Un malheur n'arrivant jamais seul, cette information de WikiLeaks vient une semaine après une autre dépêche diplomatique rendue publique par le même site, selon laquelle M. Roland Galharague, haut fonctionnaire au Quai d'Orsay, explique à William Burns, secrétaire américain à la défense, que l'existence d'une forte communauté arménienne, en France, entraverait les propositions susceptibles d'apporter la paix au Haut-Karabakh, une enclave arménienne indépendantiste en butte à l'hostilité et aux menaces de guerre du couple turco-azerbaïdjanais.

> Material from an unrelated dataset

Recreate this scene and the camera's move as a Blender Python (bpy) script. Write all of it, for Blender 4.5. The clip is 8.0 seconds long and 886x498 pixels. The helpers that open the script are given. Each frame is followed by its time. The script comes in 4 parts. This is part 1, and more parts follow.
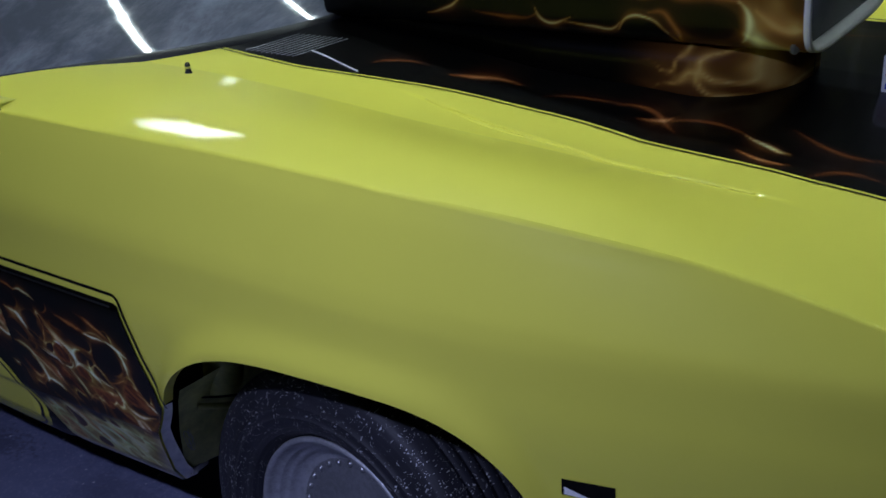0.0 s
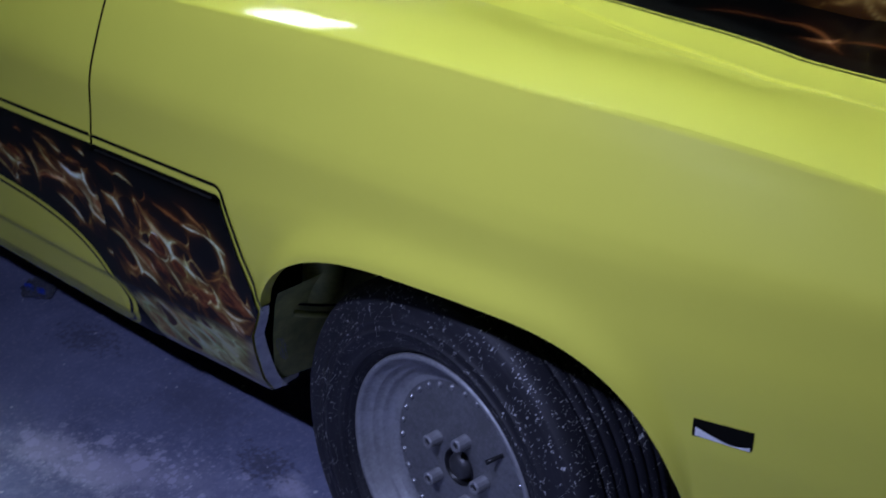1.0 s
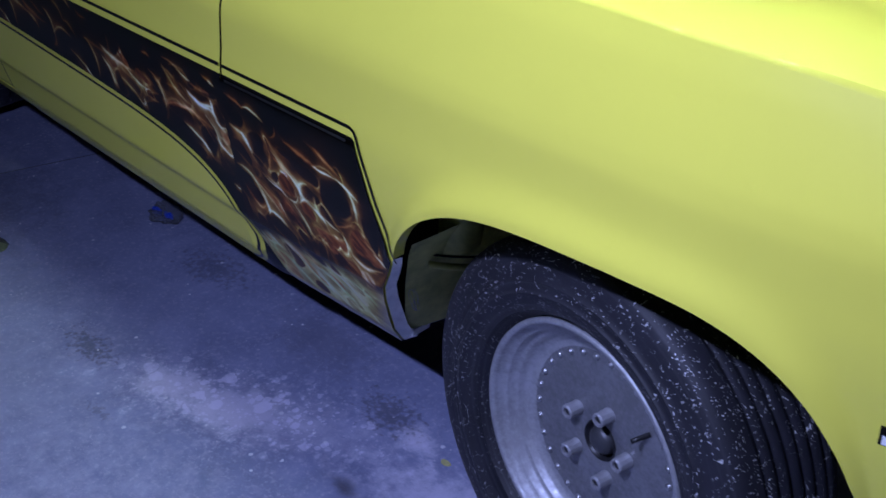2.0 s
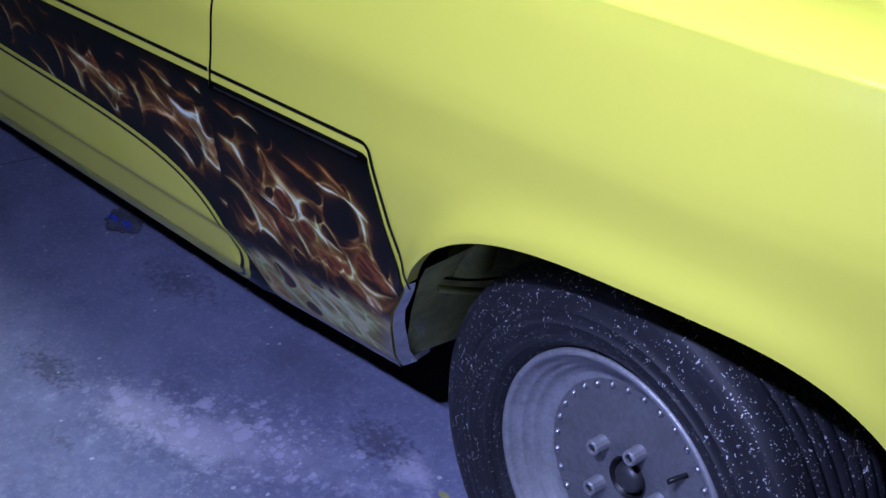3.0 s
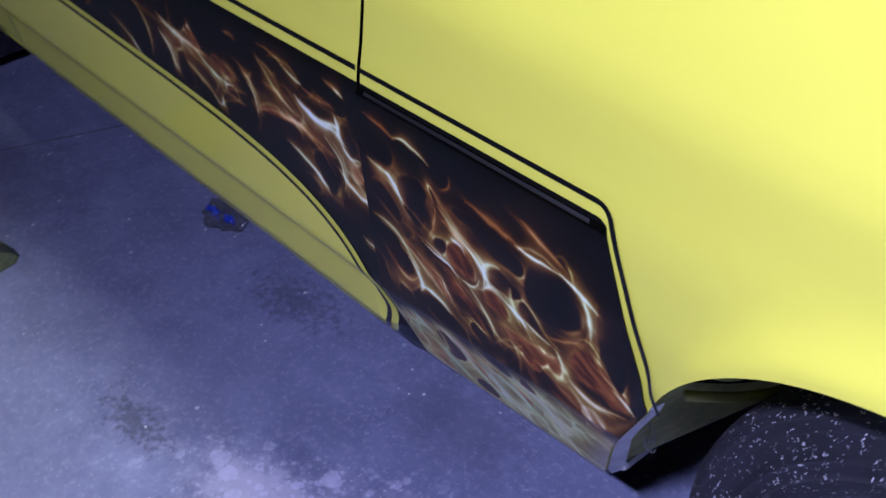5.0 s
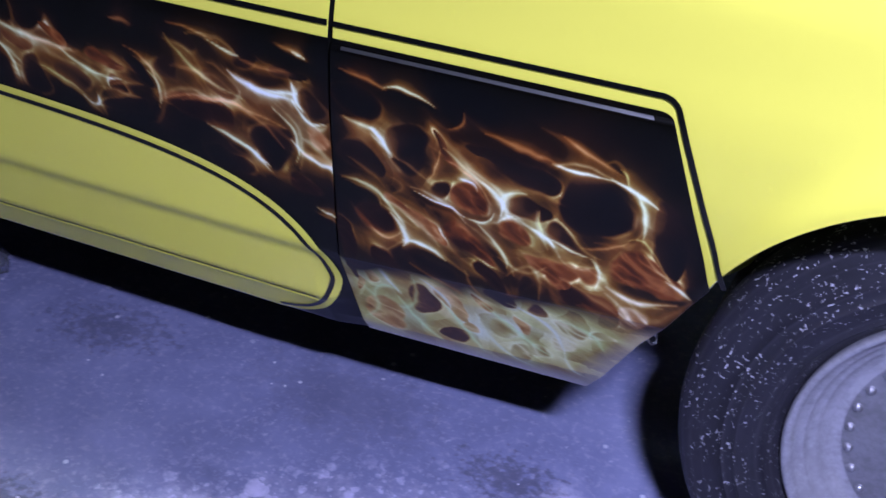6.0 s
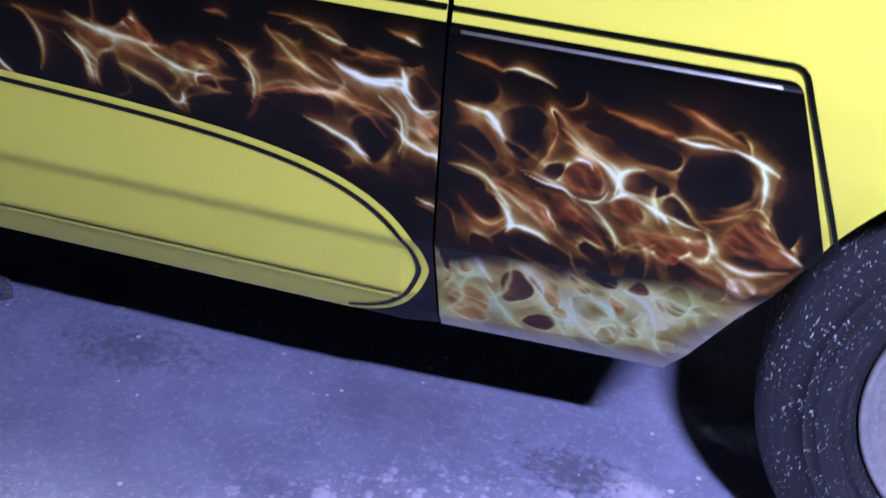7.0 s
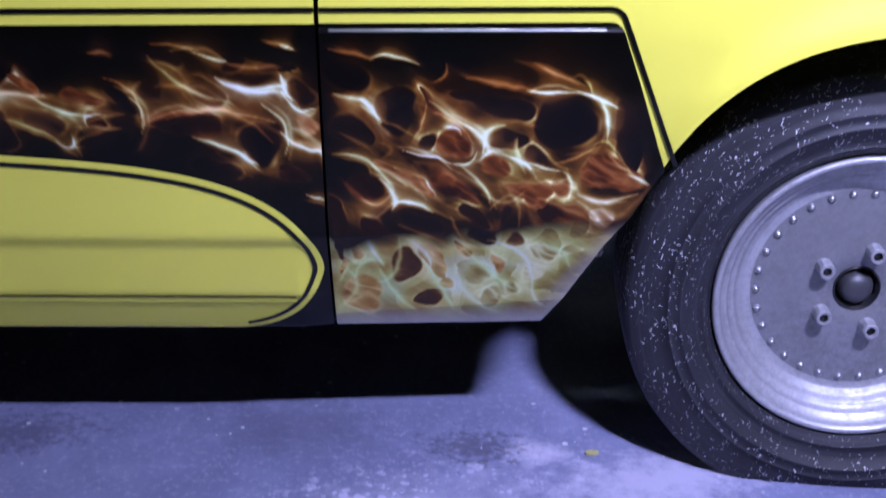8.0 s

La question se pose donc de savoir quelles sont ces belles propositions de paix du Quai d'Orsay qui pourraient bien contrarier à ce point les Français d'origine arménienne. Tout semble hélas indiquer que la tradition qu'on croyait révolue du lâchage des Arméniens au profit des intérêts du panturquisme est en train de reprendre ses droits dans la République. Nous ne ferons pas ici le compte de victimes qu'une telle attitude a déjà provoquées. Mais comment ne pas s'indigner que ce type de pratique soit toujours en vigueur après tant de malheurs accumulés ?

Ara Toranian, directeur de "Nouvelles d'Arménie Magazine"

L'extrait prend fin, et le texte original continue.